Australian technology news, reviews, and guides to help you
Australian technology news, reviews, and guides to help you

Google turns Android phones into local earthquake monitors

The sensors in your phone could be used for something else, as Google works out how to turn local Android phones into seismic monitoring systems.

Your phone can already do some pretty interesting things beyond simply making a phone call, but one of the things Google is making Android phones do is very different.

While your phone could easily be a wallet, a step tracker, a music player, and may even eventually use the way you walk as a form of security, it could also be a way to tell you whether there’s an earthquake you need to be aware of, thanks to a feature rolling out to Android phones in Australia, Papua New Guinea, the Solomon Islands, and Vanuatu.

Expanding to Android phones in the region, the Android Earthquake Alerts System sees Google using a phone’s accelerometer to pick up on a specific type of seismic wave, analysing the type of shaking they receive and processing it in the cloud. That quick process can result in an alert on a phone to tell you to be aware if the earthquake has an intensity level of 3 or 4, or to take action if the intensity level if a 5 and above.

When the earthquake alert pops up, it’ll provide information and instructions, and depending on the severity of the alert, will either use your phone’s volume or turn it up to get your attention. If you need to take action, expect Google’s alert to be a little on the loud side.

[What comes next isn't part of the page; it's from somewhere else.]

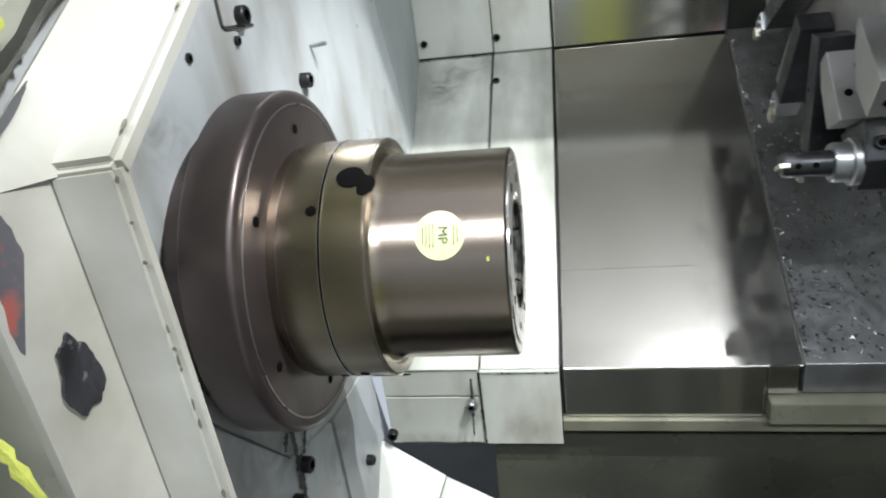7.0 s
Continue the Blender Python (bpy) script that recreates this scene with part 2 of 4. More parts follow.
def prism(bm, poly, a, b, m=None, axis=0, bevel=0.0):
    """A polygon of (u, v) drawn out from a to b along an axis; u, v are the two axes after it."""
    def at(u, v, w):
        return Vector({0: (w, u, v), 1: (v, w, u), 2: (u, v, w)}[axis])
    low = [bm.verts.new(at(u, v, a)) for u, v in poly]
    top = [bm.verts.new(at(u, v, b)) for u, v in poly]
    n = len(poly)
    fs = [bm.faces.new(low[::-1]), bm.faces.new(top)]
    fs += [bm.faces.new((low[i], low[(i + 1) % n], top[(i + 1) % n], top[i])) for i in range(n)]
    vs = low + top
    if bevel:
        es = list({e for f in fs for e in f.edges})
        bmesh.ops.recalc_face_normals(bm, faces=fs)
        out = bmesh.ops.bevel(bm, geom=es, offset=bevel, segments=2, affect="EDGES", profile=0.6)
        vs = list({v for f in out["faces"] for v in f.verts} | {v for v in vs if v.is_valid})
    if m is not None:
        bmesh.ops.transform(bm, matrix=m, verts=vs)
    return vs


def lathe(bm, prof, n=64, m=None, close=True):
    """A profile of (along x, radius) turned round the x axis."""
    rings = []
    for x, r in prof:
        if r < 1e-6:
            rings.append([bm.verts.new((x, 0, 0))])
        else:
            rings.append([bm.verts.new((x, r * math.cos(2 * math.pi * i / n), r * math.sin(2 * math.pi * i / n))) for i in range(n)])
    for a, b in zip(rings, rings[1:]):
        for i in range(n):
            j = (i + 1) % n
            if len(a) == 1 and len(b) == 1:
                continue
            if len(a) == 1:
                bm.faces.new((a[0], b[i], b[j]))
            elif len(b) == 1:
                bm.faces.new((a[i], a[j], b[0]))
            else:
                bm.faces.new((a[i], a[j], b[j], b[i]))
    vs = [v for r in rings for v in r]
    if m is not None:
        bmesh.ops.transform(bm, matrix=m, verts=vs)
    return vs


def to(p, d):
    """A pose at p whose x axis points along d."""
    q = Vector((1, 0, 0)).rotation_difference(Vector(d).normalized())
    return Matrix.Translation(p) @ q.to_matrix().to_4x4()


def sheet(bm, pts, normal, thick):
    """A flat polygon of points with a thickness behind it."""
    n = Vector(normal).normalized() * thick
    a = [bm.verts.new(p) for p in pts]
    b = [bm.verts.new(Vector(p) - n) for p in pts]
    k = len(pts)
    bm.faces.new(a)
    bm.faces.new(b[::-1])
    for i in range(k):
        bm.faces.new((a[i], b[i], b[(i + 1) % k], a[(i + 1) % k]))


def socket_screw(p, d, r, head, label="black socket head cap screw", mat=None, group="machine screws", parent=None):
    """A cap screw whose head stands proud along d from p, with a hexagon socket."""
    bm = bmesh.new()
    lathe(bm, [(-0.002, 0), (-0.002, r), (head * 0.86, r), (head, r * 0.86), (head, r * 0.56)], 24, to(p, d))
    if parent is None:
        t = thing("cap_screw", label, "screw", (0, 0, 0), group)
    else:
        t = parent
    part("head", bm, mat or BLACK, t, smooth=True)
    bm = bmesh.new()
    lathe(bm, [(head, r * 0.56), (head * 0.35, r * 0.52), (head * 0.35, 0)], 6, to(p, d))
    part("socket", bm, HOLE, t, "hexagon socket, its shade painted black")
    return t


SL = Vector((0, C30, S30))      # up the slant bed
NL = Vector((0, -S30, C30))     # out of the slant bed


def slant(x, u, h=0.0):
    """A point on the slant bed: x along, u up the slope, h out of it."""
    return Vector((x, 0, 0)) + SL * u + NL * h


M30 = Matrix(((1, 0, 0, 0), (0, C30, -S30, 0), (0, S30, C30, 0), (0, 0, 0, 1)))


# ---- setting ----
def setting(name, bm, mat, label, category):
    return tagged(obj(name, bm, mat), label, category, "", "structure")


WT = 0.058                      # the headstock wall leans off square by this slope


def wall_x(y):
    return -0.2135 + WT * (y + 0.02)


def on_wall(y, z, off=0.0):
    return Vector((wall_x(y) + off, y, z))


# headstock wall, in three sheets with joints
def wall_sheet(name, yz, off, label):
    bm = bmesh.new()
    sheet(bm, [on_wall(y, z, off) for y, z in yz], (1, -WT, 0), 0.012)
    bmesh.ops.bevel(bm, geom=bm.edges[:], offset=0.0012, segments=1, affect="EDGES")
    return setting(name, bm, WALLW, label, "wall")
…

Interestingly, for the earthquake alert to work, you not only need to have Earthquake Alerts switched on in settings (under Location Services), but also leave the phone plugged in on a surface. Given it relies on shaking being picked up from an accelerometer, it won’t work in your phone nor will it work in your pocket, meaning it’s the sort of concept that will work if you have it charging on your desk, bedside table, and so on and so on.

It won’t work with just any old shaking — you can’t simulate the vibrations of an earthquake by shaking your phone around — but instead needs that specific low-frequency acoustic energy, which comes out either as a P-wave or an S-wave, something Google’s servers can find patterns in.

The Android Earthquake Alert System initially launched in 2020 for the US, and this week is set to arrive in our spot of the world, making it a handy addition for areas more at risk of earthquakes and seismic activity, connecting that information to users in need. Folks who aren’t at risk may even be able to see a demo of it how it works by triggering a demo from the Location Services earthquake settings in their Android phone settings.